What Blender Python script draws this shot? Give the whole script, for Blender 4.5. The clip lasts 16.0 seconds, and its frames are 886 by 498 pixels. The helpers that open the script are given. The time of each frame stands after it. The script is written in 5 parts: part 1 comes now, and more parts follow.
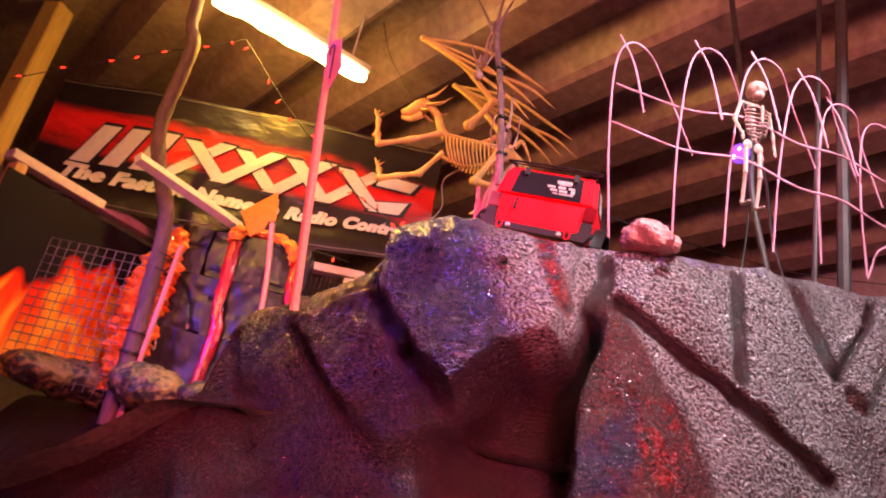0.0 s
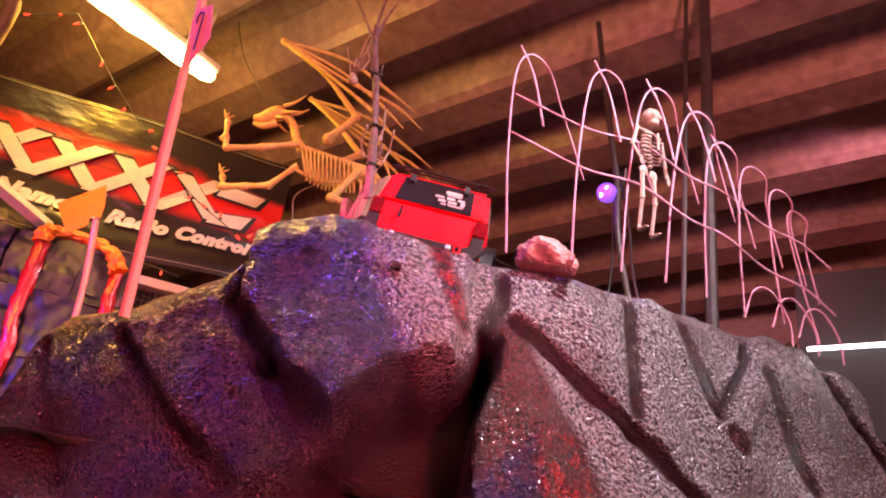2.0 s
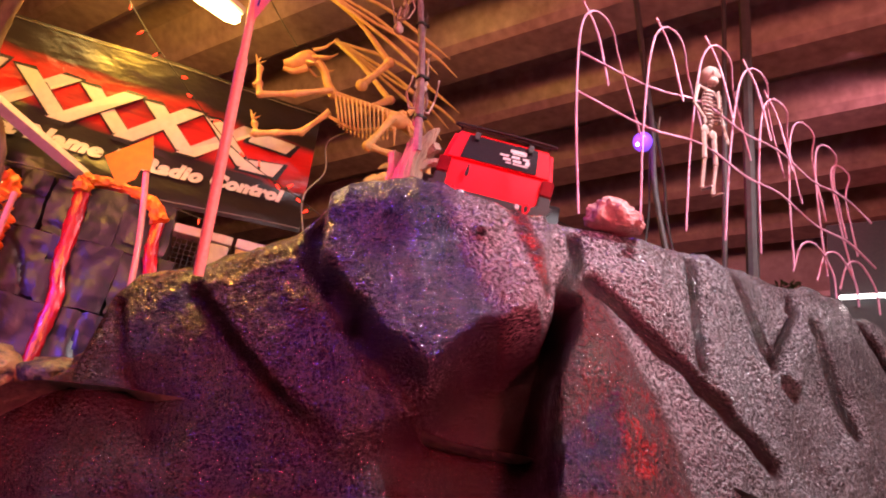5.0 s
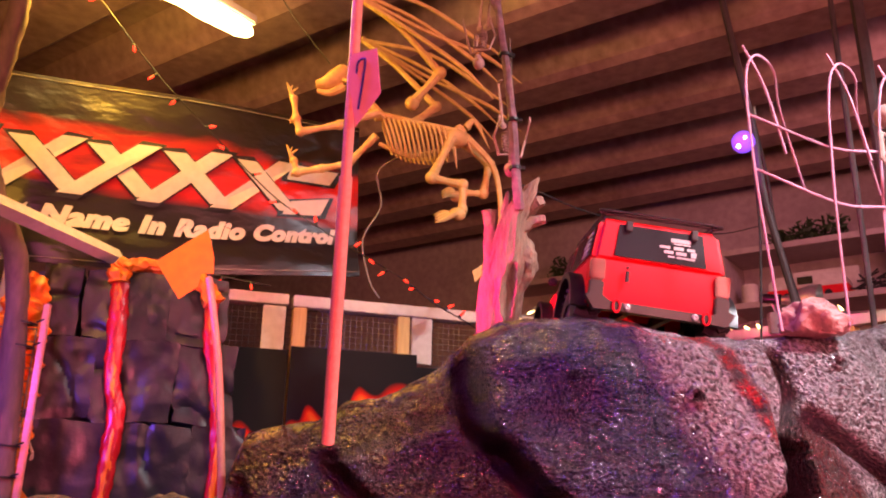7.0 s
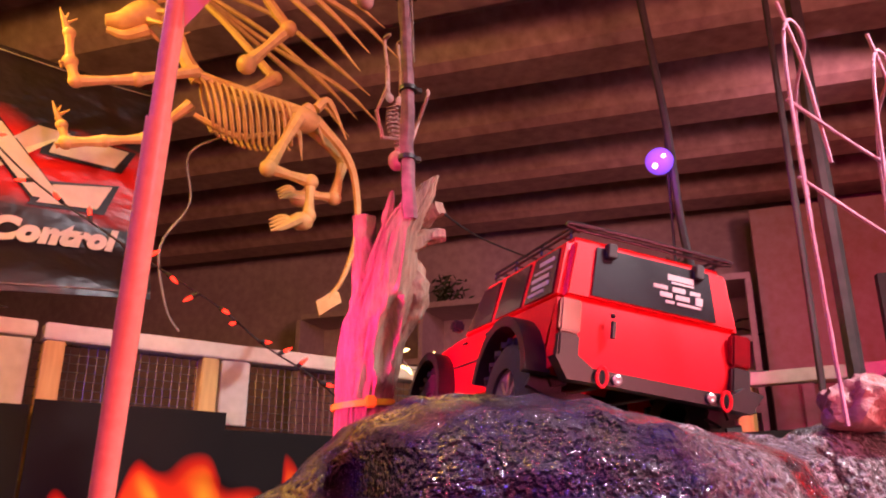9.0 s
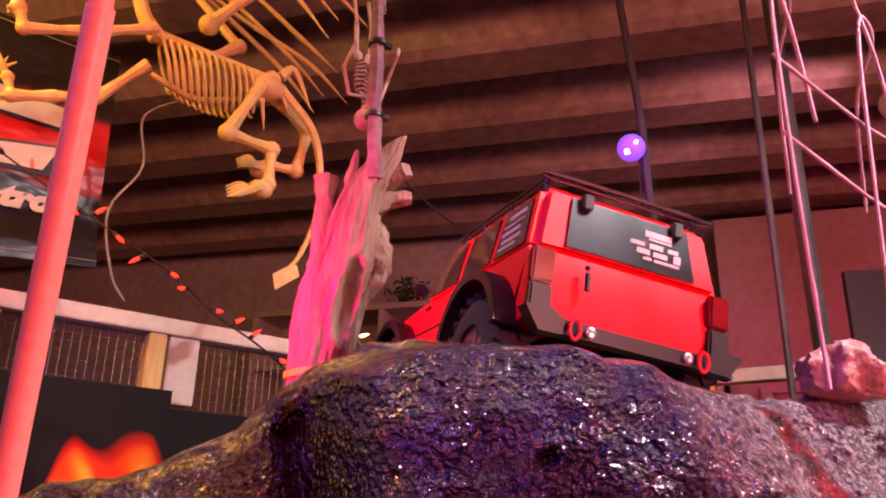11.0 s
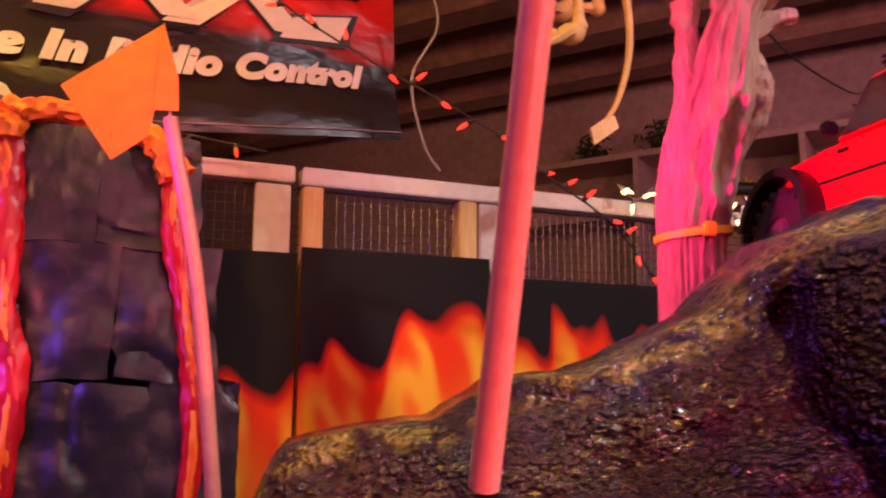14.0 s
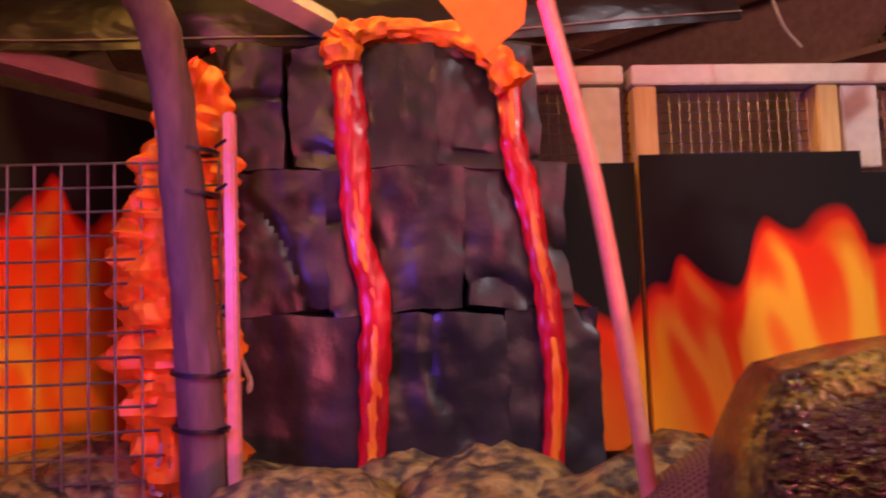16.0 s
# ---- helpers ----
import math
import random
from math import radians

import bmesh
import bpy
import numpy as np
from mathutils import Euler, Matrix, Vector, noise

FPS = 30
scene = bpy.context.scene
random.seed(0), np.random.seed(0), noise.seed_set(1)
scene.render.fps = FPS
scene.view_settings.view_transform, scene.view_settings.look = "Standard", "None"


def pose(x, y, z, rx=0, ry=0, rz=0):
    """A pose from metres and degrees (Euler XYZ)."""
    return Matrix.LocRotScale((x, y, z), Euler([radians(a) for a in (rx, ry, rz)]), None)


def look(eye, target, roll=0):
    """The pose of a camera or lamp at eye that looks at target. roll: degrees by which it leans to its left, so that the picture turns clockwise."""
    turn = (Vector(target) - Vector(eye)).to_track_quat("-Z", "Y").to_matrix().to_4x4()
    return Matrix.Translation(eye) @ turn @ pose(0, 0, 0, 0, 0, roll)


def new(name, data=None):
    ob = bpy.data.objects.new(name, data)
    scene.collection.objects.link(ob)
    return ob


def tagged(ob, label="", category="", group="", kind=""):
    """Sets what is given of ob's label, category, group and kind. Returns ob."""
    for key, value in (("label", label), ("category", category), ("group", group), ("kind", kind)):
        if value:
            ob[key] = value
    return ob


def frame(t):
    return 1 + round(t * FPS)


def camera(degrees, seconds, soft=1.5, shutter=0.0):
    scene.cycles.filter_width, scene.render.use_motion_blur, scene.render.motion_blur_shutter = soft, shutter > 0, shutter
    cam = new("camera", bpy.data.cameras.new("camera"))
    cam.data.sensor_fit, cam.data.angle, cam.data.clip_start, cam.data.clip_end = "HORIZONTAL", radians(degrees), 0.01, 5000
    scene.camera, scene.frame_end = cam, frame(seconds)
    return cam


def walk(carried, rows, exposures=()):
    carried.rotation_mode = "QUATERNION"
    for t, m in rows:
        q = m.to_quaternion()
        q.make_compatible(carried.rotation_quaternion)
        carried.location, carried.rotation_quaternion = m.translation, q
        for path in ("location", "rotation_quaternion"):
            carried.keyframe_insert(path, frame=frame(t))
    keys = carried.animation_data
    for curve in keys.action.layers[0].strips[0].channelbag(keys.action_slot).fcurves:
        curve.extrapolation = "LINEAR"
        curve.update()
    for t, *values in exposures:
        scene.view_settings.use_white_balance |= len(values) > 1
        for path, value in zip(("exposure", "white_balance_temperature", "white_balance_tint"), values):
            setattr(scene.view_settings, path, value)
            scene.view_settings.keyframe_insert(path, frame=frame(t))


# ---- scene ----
cam = camera(59.0, 16.0, soft=2.0, shutter=0.3)
PATH = [
    (0, (0.519, -0.300, -0.122), (-0.036, 1.457, 0.657), 12.4),
    (0.5, (0.363, -0.198, -0.141), (0.032, 1.563, 0.746), 10.7),
    (1, (0.400, -0.132, -0.133), (0.151, 1.613, 0.810), 11.0),
    (1.5, (0.397, -0.120, -0.133), (0.235, 1.622, 0.836), 10.6),
    (2, (0.376, -0.133, -0.136), (0.276, 1.609, 0.842), 10.3),
    (2.5, (0.361, -0.147, -0.131), (0.295, 1.596, 0.846), 9.8),
    (3, (0.338, -0.152, -0.141), (0.306, 1.590, 0.841), 9.8),
    (3.2, (0.344, -0.155, -0.151), (0.305, 1.585, 0.834), 10.2),
    (5.5, (0.196, -0.176, -0.096), (0.173, 1.660, 0.697), 8.5),
    (6, (0.214, -0.051, -0.003), (0.118, 1.789, 0.775), 8.2),
    (6.6, (-0.021, -0.096, 0.225), (0.003, 1.812, 0.823), 3.0),
    (7.2, (-0.123, -0.024, 0.286), (0.021, 1.888, 0.855), 1.0),
    (7.8, (-0.132, 0.253, 0.313), (0.144, 2.117, 0.984), 1.9),
    (8.5, (-0.148, 0.337, 0.371), (0.318, 2.165, 1.033), 1.1),
    (9, (-0.164, 0.400, 0.413), (0.458, 2.191, 1.051), 0.1),
    (11.5, (-0.140, 0.466, 0.361), (0.566, 2.208, 1.043), 1.2),
    (12, (-0.203, 0.468, 0.399), (0.439, 2.284, 0.937), 1.1),
    (12.5, (-0.240, 0.502, 0.427), (0.345, 2.365, 0.858), 0.9),
    (13, (-0.251, 0.525, 0.431), (0.237, 2.431, 0.790), 0.5),
    (13.5, (-0.243, 0.560, 0.411), (0.092, 2.504, 0.745), 0.7),
    (14.2, (-0.314, 0.625, 0.398), (-0.122, 2.595, 0.685), -0.1),
    (14.5, (-0.335, 0.628, 0.402), (-0.218, 2.609, 0.652), -0.7),
    (15.5, (-0.349, 0.701, 0.365), (-0.631, 2.668, 0.596), -1.3),
    (16, (-0.434, 0.724, 0.388), (-0.806, 2.684, 0.537), -2.1),
]
walk(cam, [(t, look(eye, target, roll)) for t, eye, target, roll in PATH],
     exposures=[(0, -0.03), (3, -0.05), (7, -0.20), (9, -0.28), (12, -0.34), (13.5, -0.56), (15, -0.60), (16, -0.52)])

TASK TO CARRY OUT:
Look through the material above. Copy each line where the word "location" appears.

EXERCISE OUTPUT:
        carried.location, carried.rotation_quaternion = m.translation, q
        for path in ("location", "rotation_quaternion"):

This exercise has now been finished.